— REQUIREMENTS —
Repeat exactly the lines running from the line that contains "return Matrix.Translation(eye) @" to the line that contains "scene.view_settings.keyframe_insert(path, frame=frame(t))"; include both ends and add nothing.

— MATERIAL —
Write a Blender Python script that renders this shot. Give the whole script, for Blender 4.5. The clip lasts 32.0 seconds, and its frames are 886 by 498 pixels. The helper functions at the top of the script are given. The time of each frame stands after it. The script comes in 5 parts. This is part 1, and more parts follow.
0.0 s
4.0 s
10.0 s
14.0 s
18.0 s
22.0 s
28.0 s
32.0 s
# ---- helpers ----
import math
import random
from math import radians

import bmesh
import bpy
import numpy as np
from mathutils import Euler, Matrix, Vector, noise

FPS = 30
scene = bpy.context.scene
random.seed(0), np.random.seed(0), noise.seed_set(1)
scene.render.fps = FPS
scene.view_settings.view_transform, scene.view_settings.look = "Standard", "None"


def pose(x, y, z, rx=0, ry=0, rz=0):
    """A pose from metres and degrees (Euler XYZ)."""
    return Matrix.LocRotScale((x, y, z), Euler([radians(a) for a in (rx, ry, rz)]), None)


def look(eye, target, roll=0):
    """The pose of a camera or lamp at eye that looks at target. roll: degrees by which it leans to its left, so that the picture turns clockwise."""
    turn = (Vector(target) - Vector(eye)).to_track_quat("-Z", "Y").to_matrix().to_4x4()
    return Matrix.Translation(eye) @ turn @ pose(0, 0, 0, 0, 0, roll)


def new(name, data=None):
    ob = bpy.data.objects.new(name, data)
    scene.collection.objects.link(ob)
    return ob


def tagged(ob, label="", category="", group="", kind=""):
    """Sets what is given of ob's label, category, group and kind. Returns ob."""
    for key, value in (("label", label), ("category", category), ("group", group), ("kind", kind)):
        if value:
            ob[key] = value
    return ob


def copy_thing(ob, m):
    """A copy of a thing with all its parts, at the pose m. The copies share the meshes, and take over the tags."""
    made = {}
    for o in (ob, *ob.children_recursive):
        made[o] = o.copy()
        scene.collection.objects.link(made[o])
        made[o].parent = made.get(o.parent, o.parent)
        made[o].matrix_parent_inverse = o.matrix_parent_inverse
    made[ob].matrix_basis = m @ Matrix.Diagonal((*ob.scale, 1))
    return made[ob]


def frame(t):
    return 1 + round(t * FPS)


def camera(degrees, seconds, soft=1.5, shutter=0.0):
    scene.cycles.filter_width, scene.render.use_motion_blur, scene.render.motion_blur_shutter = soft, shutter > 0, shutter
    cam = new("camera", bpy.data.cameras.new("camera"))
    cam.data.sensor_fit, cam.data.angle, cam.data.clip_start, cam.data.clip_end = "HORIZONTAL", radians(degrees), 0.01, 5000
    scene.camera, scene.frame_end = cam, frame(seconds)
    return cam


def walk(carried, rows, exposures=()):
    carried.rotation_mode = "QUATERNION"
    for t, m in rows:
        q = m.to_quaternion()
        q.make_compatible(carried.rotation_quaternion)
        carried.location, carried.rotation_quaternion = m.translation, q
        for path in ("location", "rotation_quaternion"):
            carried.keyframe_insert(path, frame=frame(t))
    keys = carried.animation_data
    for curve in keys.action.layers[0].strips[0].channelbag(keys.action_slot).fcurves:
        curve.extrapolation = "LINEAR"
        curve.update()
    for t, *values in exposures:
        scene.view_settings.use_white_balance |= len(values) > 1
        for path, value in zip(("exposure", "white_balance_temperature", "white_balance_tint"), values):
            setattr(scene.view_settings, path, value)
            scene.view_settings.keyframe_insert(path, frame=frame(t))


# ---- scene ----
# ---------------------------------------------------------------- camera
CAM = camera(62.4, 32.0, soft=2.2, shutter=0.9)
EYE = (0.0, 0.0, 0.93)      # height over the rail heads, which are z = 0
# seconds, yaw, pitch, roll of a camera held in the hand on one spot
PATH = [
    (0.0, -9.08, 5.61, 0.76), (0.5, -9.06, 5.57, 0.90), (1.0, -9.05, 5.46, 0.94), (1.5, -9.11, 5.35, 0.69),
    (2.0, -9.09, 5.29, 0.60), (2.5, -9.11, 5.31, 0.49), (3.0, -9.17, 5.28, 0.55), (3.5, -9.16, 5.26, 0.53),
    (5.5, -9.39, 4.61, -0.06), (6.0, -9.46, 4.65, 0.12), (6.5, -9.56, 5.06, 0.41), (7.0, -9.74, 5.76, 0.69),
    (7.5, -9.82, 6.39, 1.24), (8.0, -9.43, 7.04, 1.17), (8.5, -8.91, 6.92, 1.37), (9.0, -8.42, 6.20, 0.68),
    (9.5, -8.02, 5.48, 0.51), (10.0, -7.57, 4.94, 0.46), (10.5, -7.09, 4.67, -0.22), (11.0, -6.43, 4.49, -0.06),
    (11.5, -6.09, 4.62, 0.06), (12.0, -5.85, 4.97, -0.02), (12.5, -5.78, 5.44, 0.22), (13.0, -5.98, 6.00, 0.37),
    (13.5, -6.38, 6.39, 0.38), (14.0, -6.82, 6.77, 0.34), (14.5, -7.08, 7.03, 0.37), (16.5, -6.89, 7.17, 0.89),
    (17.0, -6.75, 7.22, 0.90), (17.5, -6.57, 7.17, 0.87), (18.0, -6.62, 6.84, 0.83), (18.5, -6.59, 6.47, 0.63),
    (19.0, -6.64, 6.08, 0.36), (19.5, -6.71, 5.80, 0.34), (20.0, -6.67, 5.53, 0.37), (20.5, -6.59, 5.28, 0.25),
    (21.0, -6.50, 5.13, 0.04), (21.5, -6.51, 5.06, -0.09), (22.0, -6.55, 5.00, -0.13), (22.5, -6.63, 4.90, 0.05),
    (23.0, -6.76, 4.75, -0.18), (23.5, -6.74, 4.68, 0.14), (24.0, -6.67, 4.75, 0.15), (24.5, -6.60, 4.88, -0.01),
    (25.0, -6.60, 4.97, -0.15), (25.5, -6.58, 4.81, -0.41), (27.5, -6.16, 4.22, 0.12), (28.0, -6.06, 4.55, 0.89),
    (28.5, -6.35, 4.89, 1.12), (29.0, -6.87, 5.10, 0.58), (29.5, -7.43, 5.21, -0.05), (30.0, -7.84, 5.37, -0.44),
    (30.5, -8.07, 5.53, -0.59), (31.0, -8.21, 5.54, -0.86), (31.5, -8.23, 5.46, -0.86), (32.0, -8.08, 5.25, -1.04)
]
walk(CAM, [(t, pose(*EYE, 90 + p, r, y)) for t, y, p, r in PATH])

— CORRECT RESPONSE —
    return Matrix.Translation(eye) @ turn @ pose(0, 0, 0, 0, 0, roll)


def new(name, data=None):
    ob = bpy.data.objects.new(name, data)
    scene.collection.objects.link(ob)
    return ob


def tagged(ob, label="", category="", group="", kind=""):
    """Sets what is given of ob's label, category, group and kind. Returns ob."""
    for key, value in (("label", label), ("category", category), ("group", group), ("kind", kind)):
        if value:
            ob[key] = value
    return ob


def copy_thing(ob, m):
    """A copy of a thing with all its parts, at the pose m. The copies share the meshes, and take over the tags."""
    made = {}
    for o in (ob, *ob.children_recursive):
        made[o] = o.copy()
        scene.collection.objects.link(made[o])
        made[o].parent = made.get(o.parent, o.parent)
        made[o].matrix_parent_inverse = o.matrix_parent_inverse
    made[ob].matrix_basis = m @ Matrix.Diagonal((*ob.scale, 1))
    return made[ob]


def frame(t):
    return 1 + round(t * FPS)


def camera(degrees, seconds, soft=1.5, shutter=0.0):
    scene.cycles.filter_width, scene.render.use_motion_blur, scene.render.motion_blur_shutter = soft, shutter > 0, shutter
    cam = new("camera", bpy.data.cameras.new("camera"))
    cam.data.sensor_fit, cam.data.angle, cam.data.clip_start, cam.data.clip_end = "HORIZONTAL", radians(degrees), 0.01, 5000
    scene.camera, scene.frame_end = cam, frame(seconds)
    return cam


def walk(carried, rows, exposures=()):
    carried.rotation_mode = "QUATERNION"
    for t, m in rows:
        q = m.to_quaternion()
        q.make_compatible(carried.rotation_quaternion)
        carried.location, carried.rotation_quaternion = m.translation, q
        for path in ("location", "rotation_quaternion"):
            carried.keyframe_insert(path, frame=frame(t))
    keys = carried.animation_data
    for curve in keys.action.layers[0].strips[0].channelbag(keys.action_slot).fcurves:
        curve.extrapolation = "LINEAR"
        curve.update()
    for t, *values in exposures:
        scene.view_settings.use_white_balance |= len(values) > 1
        for path, value in zip(("exposure", "white_balance_temperature", "white_balance_tint"), values):
            setattr(scene.view_settings, path, value)
            scene.view_settings.keyframe_insert(path, frame=frame(t))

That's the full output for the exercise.